From the listing below, extract each line containing the string "None".
____________________
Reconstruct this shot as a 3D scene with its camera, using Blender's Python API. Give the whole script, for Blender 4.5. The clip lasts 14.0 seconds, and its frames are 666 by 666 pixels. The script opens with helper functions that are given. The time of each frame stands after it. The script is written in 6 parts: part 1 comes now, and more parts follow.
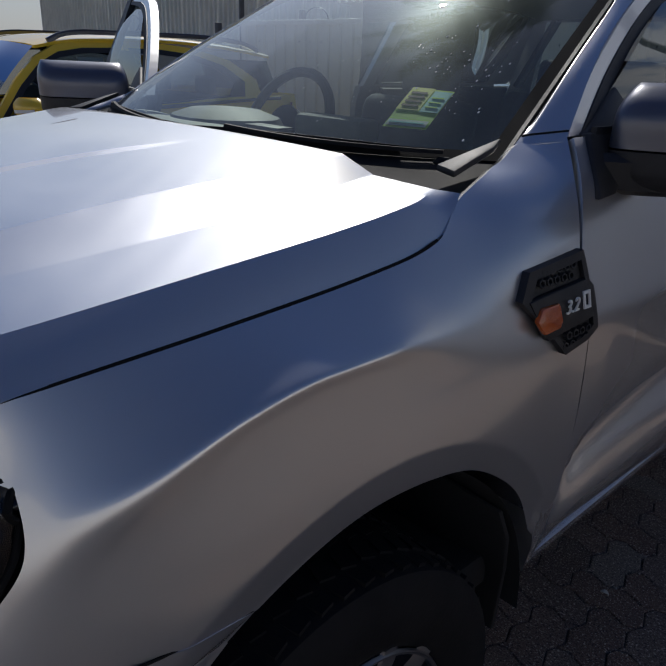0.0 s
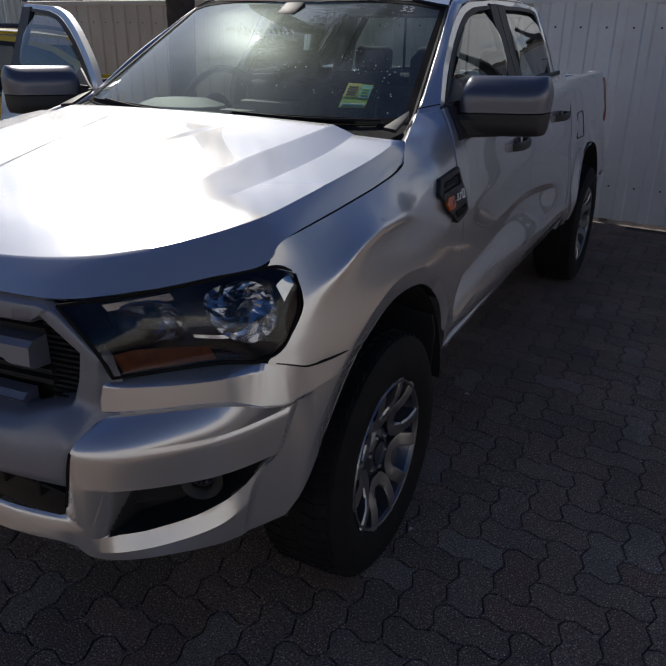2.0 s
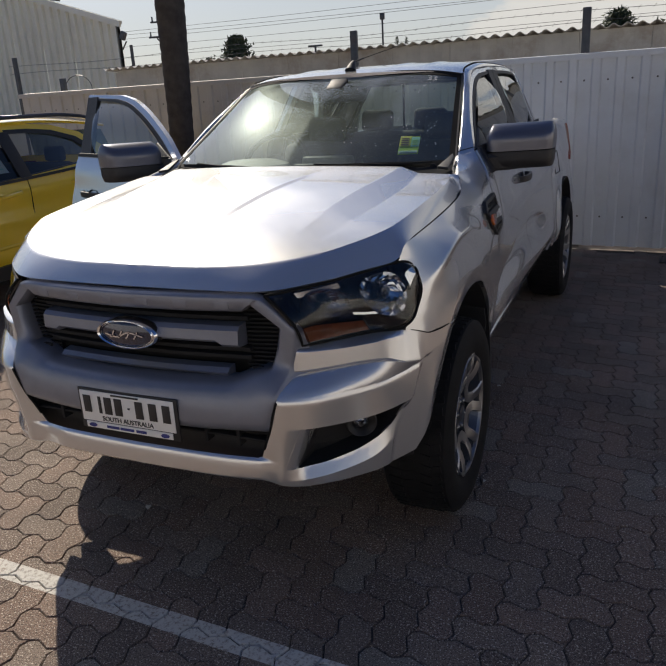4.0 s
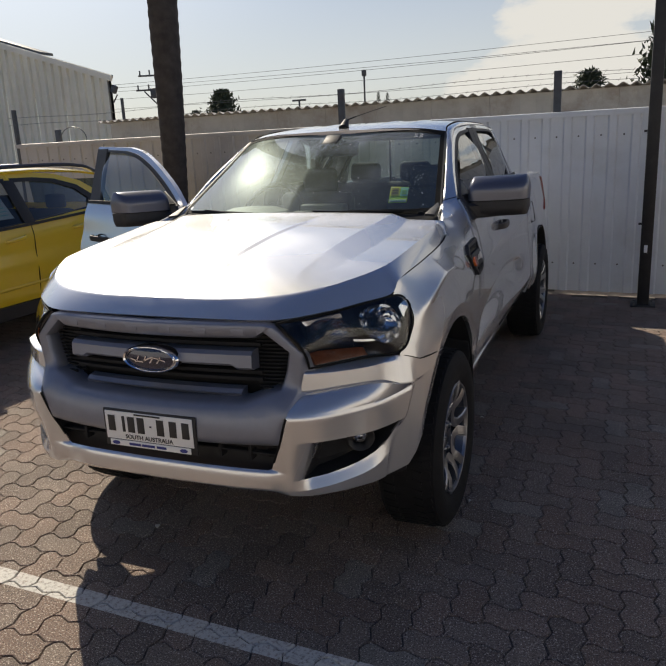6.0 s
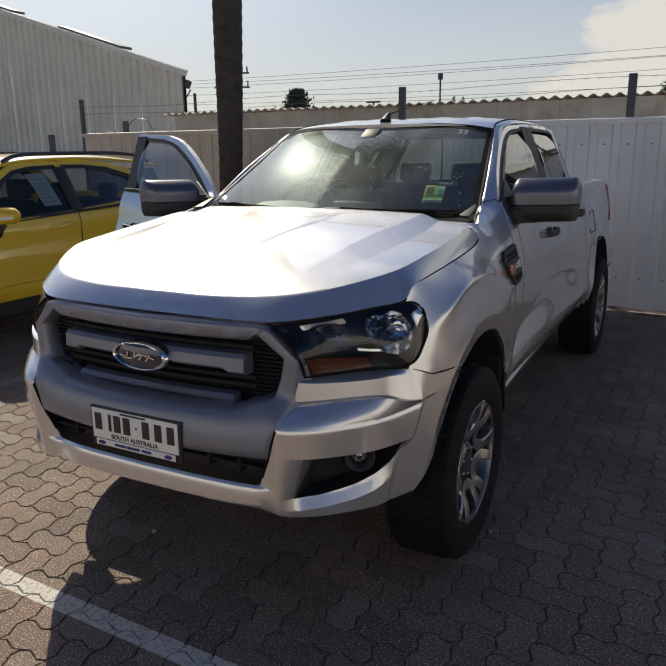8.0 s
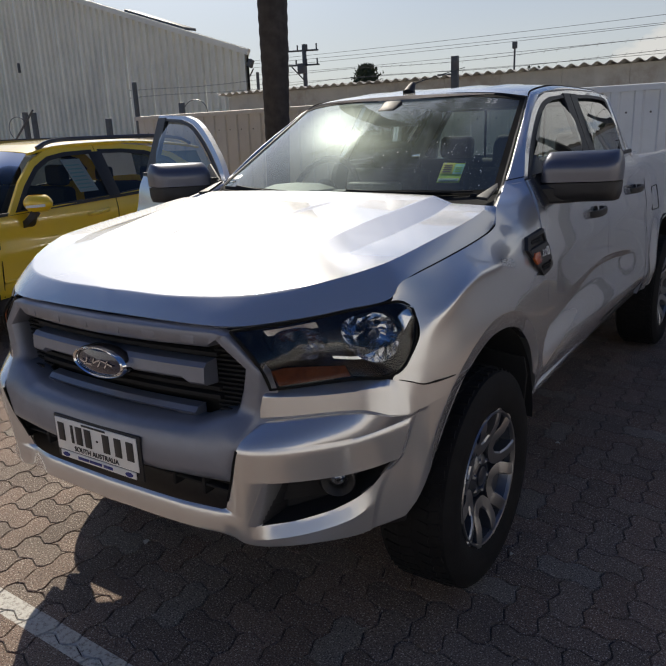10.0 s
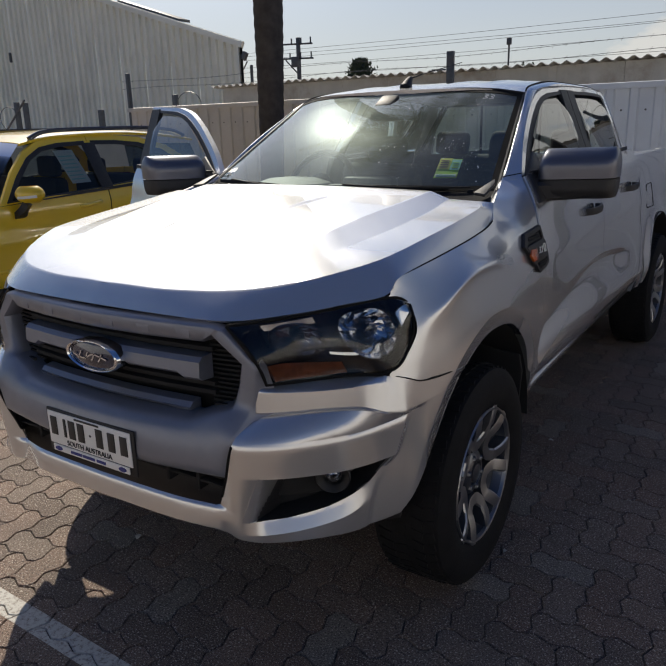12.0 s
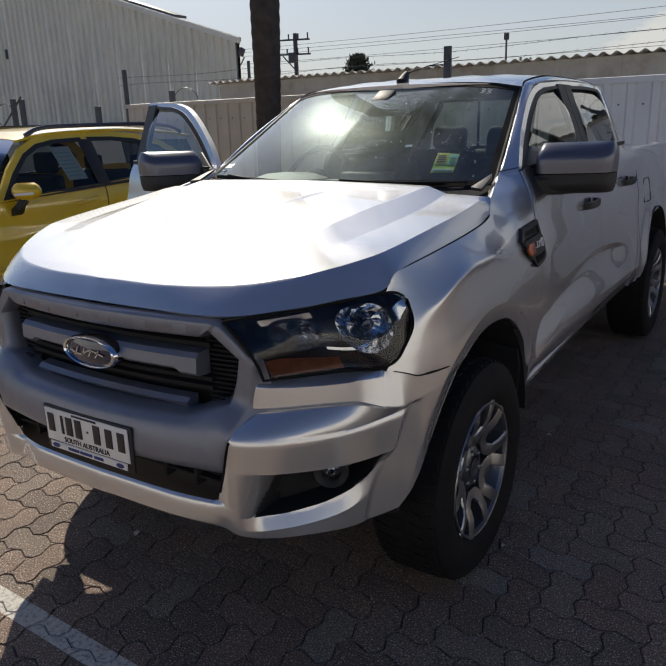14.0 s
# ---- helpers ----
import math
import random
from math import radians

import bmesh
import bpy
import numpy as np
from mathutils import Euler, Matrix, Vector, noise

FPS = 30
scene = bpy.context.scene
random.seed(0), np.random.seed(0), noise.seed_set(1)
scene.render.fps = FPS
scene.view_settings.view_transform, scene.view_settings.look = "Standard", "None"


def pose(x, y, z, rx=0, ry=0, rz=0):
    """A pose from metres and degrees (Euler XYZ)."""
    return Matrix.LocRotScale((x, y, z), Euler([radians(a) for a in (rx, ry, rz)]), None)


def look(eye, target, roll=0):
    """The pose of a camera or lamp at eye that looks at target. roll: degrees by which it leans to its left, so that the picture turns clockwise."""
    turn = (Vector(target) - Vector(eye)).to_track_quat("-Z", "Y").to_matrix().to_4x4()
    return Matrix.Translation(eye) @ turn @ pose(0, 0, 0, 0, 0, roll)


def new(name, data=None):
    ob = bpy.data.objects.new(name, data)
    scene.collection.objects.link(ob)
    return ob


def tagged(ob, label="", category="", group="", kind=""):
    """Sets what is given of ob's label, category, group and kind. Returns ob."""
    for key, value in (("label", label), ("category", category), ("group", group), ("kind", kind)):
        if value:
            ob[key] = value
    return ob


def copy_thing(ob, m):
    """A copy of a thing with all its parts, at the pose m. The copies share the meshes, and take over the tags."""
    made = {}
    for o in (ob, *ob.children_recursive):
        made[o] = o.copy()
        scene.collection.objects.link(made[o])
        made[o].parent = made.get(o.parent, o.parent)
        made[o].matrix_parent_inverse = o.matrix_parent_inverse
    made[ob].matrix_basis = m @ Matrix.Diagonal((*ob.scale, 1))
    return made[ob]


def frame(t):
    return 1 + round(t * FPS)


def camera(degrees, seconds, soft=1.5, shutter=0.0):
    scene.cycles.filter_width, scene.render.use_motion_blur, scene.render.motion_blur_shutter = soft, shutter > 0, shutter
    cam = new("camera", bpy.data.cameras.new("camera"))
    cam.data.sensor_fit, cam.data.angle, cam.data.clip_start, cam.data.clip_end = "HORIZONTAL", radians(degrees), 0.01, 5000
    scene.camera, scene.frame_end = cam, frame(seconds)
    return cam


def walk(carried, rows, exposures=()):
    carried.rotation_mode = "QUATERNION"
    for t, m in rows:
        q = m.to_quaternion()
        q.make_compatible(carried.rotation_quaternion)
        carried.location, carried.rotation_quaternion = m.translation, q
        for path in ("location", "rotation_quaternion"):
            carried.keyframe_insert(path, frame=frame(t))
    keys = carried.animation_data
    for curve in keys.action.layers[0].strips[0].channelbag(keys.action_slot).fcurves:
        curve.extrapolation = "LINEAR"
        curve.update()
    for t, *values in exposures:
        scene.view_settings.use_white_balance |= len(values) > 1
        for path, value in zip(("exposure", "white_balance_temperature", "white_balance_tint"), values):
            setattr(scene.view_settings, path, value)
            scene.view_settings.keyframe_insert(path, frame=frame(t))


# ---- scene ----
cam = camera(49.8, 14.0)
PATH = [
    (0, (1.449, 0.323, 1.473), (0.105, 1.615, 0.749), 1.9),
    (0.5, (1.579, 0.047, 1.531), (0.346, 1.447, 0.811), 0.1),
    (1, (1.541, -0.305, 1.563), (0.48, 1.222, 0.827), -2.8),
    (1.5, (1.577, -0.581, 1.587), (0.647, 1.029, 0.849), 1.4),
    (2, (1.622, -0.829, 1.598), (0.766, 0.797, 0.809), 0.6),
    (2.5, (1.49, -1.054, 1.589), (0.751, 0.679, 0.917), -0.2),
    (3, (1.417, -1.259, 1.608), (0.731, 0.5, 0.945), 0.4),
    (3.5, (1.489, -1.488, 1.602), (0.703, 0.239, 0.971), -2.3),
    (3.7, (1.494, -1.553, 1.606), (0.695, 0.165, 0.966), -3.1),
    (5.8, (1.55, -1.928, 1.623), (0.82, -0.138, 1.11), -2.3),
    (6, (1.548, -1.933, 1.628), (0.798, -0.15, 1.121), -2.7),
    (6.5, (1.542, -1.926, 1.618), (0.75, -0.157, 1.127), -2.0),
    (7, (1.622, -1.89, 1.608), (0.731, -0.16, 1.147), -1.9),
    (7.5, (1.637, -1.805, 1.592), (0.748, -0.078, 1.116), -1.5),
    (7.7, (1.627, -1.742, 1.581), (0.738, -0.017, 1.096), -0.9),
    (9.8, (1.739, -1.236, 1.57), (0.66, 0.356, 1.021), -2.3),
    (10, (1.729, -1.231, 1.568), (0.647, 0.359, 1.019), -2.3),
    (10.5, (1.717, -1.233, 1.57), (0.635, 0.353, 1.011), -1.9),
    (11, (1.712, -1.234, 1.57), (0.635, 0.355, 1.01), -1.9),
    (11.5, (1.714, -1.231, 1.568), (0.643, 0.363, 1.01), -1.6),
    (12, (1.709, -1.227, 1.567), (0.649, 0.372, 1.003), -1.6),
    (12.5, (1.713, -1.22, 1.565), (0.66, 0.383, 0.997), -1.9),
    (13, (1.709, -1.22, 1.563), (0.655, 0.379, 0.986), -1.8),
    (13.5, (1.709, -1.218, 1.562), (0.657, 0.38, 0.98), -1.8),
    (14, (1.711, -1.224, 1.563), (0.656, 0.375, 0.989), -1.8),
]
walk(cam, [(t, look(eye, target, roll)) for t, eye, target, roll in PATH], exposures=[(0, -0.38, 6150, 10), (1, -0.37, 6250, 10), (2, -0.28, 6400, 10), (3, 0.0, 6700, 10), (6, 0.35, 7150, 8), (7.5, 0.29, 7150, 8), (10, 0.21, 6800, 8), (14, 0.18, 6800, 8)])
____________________
**Problem solution:**
scene.view_settings.view_transform, scene.view_settings.look = "Standard", "None"
    return Matrix.LocRotScale((x, y, z), Euler([radians(a) for a in (rx, ry, rz)]), None)
def new(name, data=None):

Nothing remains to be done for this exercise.